Areva, like EDF, remains convinced of the longer-term prospects of the US market for the development of new nuclear plants.

But they cannot help being somewhat cautious about the future. Barack Obama committed himself during the election campaign to clean energy and reducing CO2 emissions as well as making US energy supplies more secure. Nuclear energy would play a role but he never spelt out how big. His rival, John McCain, was more explicit. He said he wanted the country to be equipped with 45 new nuclear reactors by 2030.

Both Areva and EDF must also be feeling uncomfortable over prospects in the Chinese market after this week’s diplomatic falling-out between Paris and Beijing. Meanwhile, other countries are beginning to have second thoughts.

The Canadian province of Ontario was due to pick the winning candidate to build its planned new power station by the end of this year. It has postponed any decision until the end of March 2009. South African electricity group Eskom has also delayed giving the go-ahead to the construction of two plants by 2016 and a further 10 by 2025.

In these days of tight credit, electricity industry officials concede that there is a growing case for utilities across the world to reconsider their nuclear plans and turn to less costly gas and coal options.

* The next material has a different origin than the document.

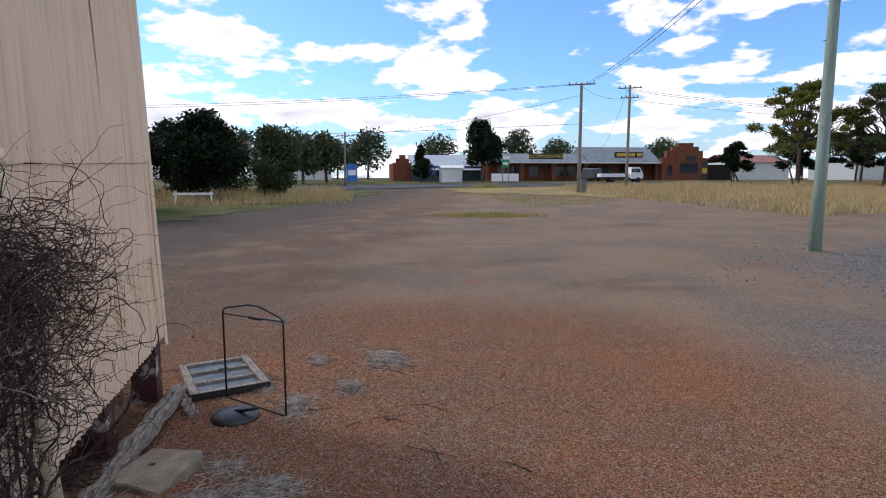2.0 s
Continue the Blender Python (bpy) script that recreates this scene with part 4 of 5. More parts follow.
def verge_density(x, y):
    edge = sstep(0, 3.0, (x - 24) * 0.80 - (y + 36) * -0.60 + 3 + 1.2 * np.sin(0.8 * y)) * sstep(-20, -30, y + 0.35 * (x - 40)) * sstep(66, 60, x - 0.1 * (y + 40))
    return edge * (0.55 + 0.45 * np.sin(0.35 * x + 1) * np.sin(0.4 * y))


blades("dry_grass", "tall straw-coloured dry grass on the verge", (20, 64, -95, -24), 42000, 0.62, 0.035, DRYGRASS, 1, verge_density)
blades("dry_grass", "tall straw-coloured dry grass behind the lawn", (36, 62, -4, 26), 16000, 0.75, 0.035, DRYGRASS, 2, lambda x, y: sstep(34, 39, x + 0.55 * y) * (0.5 + 0.5 * np.sin(0.5 * x) * np.sin(0.6 * y + 2)))
blades("grass_island", "tuft of green and dry grass in the bare yard", (20, 28, -13, -6), 5200, 0.26, 0.02, GREENGRASS, 3, lambda x, y: np.clip(1.25 - np.hypot((x - 24.3 - 0.3 * (y + 9.6)) / 1.0, (y + 9.7) / 2.5), 0, 1))
blades("grass_tufts", "short green grass along the edge of the lawn", (14, 60, -9, 26), 26000, 0.10, 0.016, LAWNTUFT, 4, lambda x, y: sstep(13.8, 16.0, x * 0.42 + y * 0.9 - 0.2) * (0.4 + 0.6 * np.sin(0.5 * x + y) ** 2) * sstep(60, 30, x))
blades("grass_tufts", "low green and dry tufts on the verge", (30, 64, -40, -14), 14000, 0.13, 0.022, GREENGRASS, 5, lambda x, y: sstep(0, 4, (x - 37) * 0.5 + (y + 24) * 0.85 + 1) * sstep(66, 60, x) * sstep(-14, -17, y + 0.1 * (x - 50)))
blades("grass_tufts", "clump of low shrubby grass beside the road", (56, 64, -24, -17), 1500, 0.5, 0.04, GREENGRASS, 6, lambda x, y: np.clip(1.2 - np.hypot((x - 60) / 1.2, (y + 20.5) / 2.6), 0, 1))


# ---- table, rail and heap beside the shed ----
def build_table():
    root = empty("old_table", (3.42, 2.0, H(3.42, 2.0)), "old outdoor table with rough dark planks on maroon legs", "table")
    z = 0.28 - H(3.42, 2.0)
    for i, dx in enumerate((-0.22, 0.0, 0.22)):
        g = Geo()
        g.box((dx, 0.06 * (i - 1), z - 0.02 + 0.008 * (i % 2)), (0.205, 2.25, 0.045), 0.6 * (i - 1), chip=0.006)
        g.make("plank", DARKWOOD, root)
    for y in (-0.95, 0.95):
        g = Geo()
        g.box((0.24, y, (z - 0.05) / 2 - 0.02), (0.12, 0.12, z - 0.05), chip=0.003)
        g.make("leg", MAROON_PLAIN, root)
        g = Geo()
        g.box((-0.26, y, (z - 0.05) / 2 - 0.02), (0.12, 0.12, z - 0.05), chip=0.003)
        g.make("leg", MAROON_PLAIN, root)
        g = Geo()
        g.box((0.05, y - 0.075, z - 0.11), (0.78, 0.05, 0.12), chip=0.003)
        g.make("cross_rail", MAROON_PLAIN, root)
    g = Geo()
    g.box((0.34, -0.62, 0.07), (0.11, 2.0, 0.12), -2, tilt=Matrix.Rotation(radians(-3), 3, "Z") @ Matrix.Rotation(0.05, 3, "X"), chip=0.004)
    g.make("ground_beam", MAROON_PLAIN, root)


build_table()


def build_low_rail():
    root = empty("low_rail", (8.1, 4.95, H(8.1, 4.95)), "low weathered timber barrier rail at the garden edge", "rail")
    g = Geo()
    g.box((-0.42, 0.24, 0.23), (1.15, 0.13, 0.07), tilt=Matrix.Rotation(radians(-31), 3, "Z") @ Matrix.Rotation(radians(4), 3, "Y"), chip=0.008)
    g.make("rail", GREYWOOD, root)
    for x, y in ((-0.10, 0.05), (-0.78, 0.46)):
        g = Geo()
        g.box((x, y, 0.05), (0.10, 0.12, 0.28), -31, chip=0.006)
        g.make("post", GREYWOOD, root)


build_low_rail()


def sticks(name, label, cx, cy, rx, ry, count, ln, rad, mat, seed, hgt=0.04, category="straw"):
    """A scatter of dry stalks and twigs on the ground."""
    rng = random.Random(seed)
    g = Geo()
    for _ in range(count):
        a, r = rng.uniform(0, 6.283), abs(rng.gauss(0, 0.5))
        x, y = cx + rx * r * math.cos(a), cy + ry * r * math.sin(a)
        t, l = rng.uniform(0, 6.283), ln * rng.uniform(0.4, 1.2)
        z = H(x, y) + rng.uniform(0.003, hgt) * max(0.15, 1 - r)
        dx, dy = l / 2 * math.cos(t), l / 2 * math.sin(t)
        b = rng.uniform(-0.25, 0.25) * l
        z0, z1 = max(z + rng.uniform(-0.01, 0.01), H(x - dx, y - dy) + 0.002), max(z + rng.uniform(-0.01, 0.015), H(x + dx, y + dy) + 0.002)
        g.tube([(x - dx, y - dy, z0), (x - dy * b * 3, y + dx * b * 3, z + 0.004), (x + dx, y + dy, z1)], rad * rng.uniform(0.6, 1.4), 3, rad * 0.4, caps=False)
    return tagged(g.make(name, mat), label, category, kind="stuff")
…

The average cost of building a gas-powered plant is about 75 per cent lower than a new-generation nuclear one. In the case of coal, it is about 40 per cent less. Many expect technological advances in turning coal into a clean, or at least cleaner fuel will probably re-establish coal’s position in the energy equation.

If some of the markets that had shown the greatest promise for the nuclear industry revival seem to be stalling, the irony is that others that until recently appeared totally closed could start opening up. Italy shut down its nuclear programme in 1986. But the Berlusconi government is set to start consultations to revive a nuclear strategy for the country. A debate about expanding the role of nuclear energy has also begun in Spain.

A nuclear programme could be as good a way to stimulate the economy and create jobs in a downturn as reducing a country’s dependence on energy imports.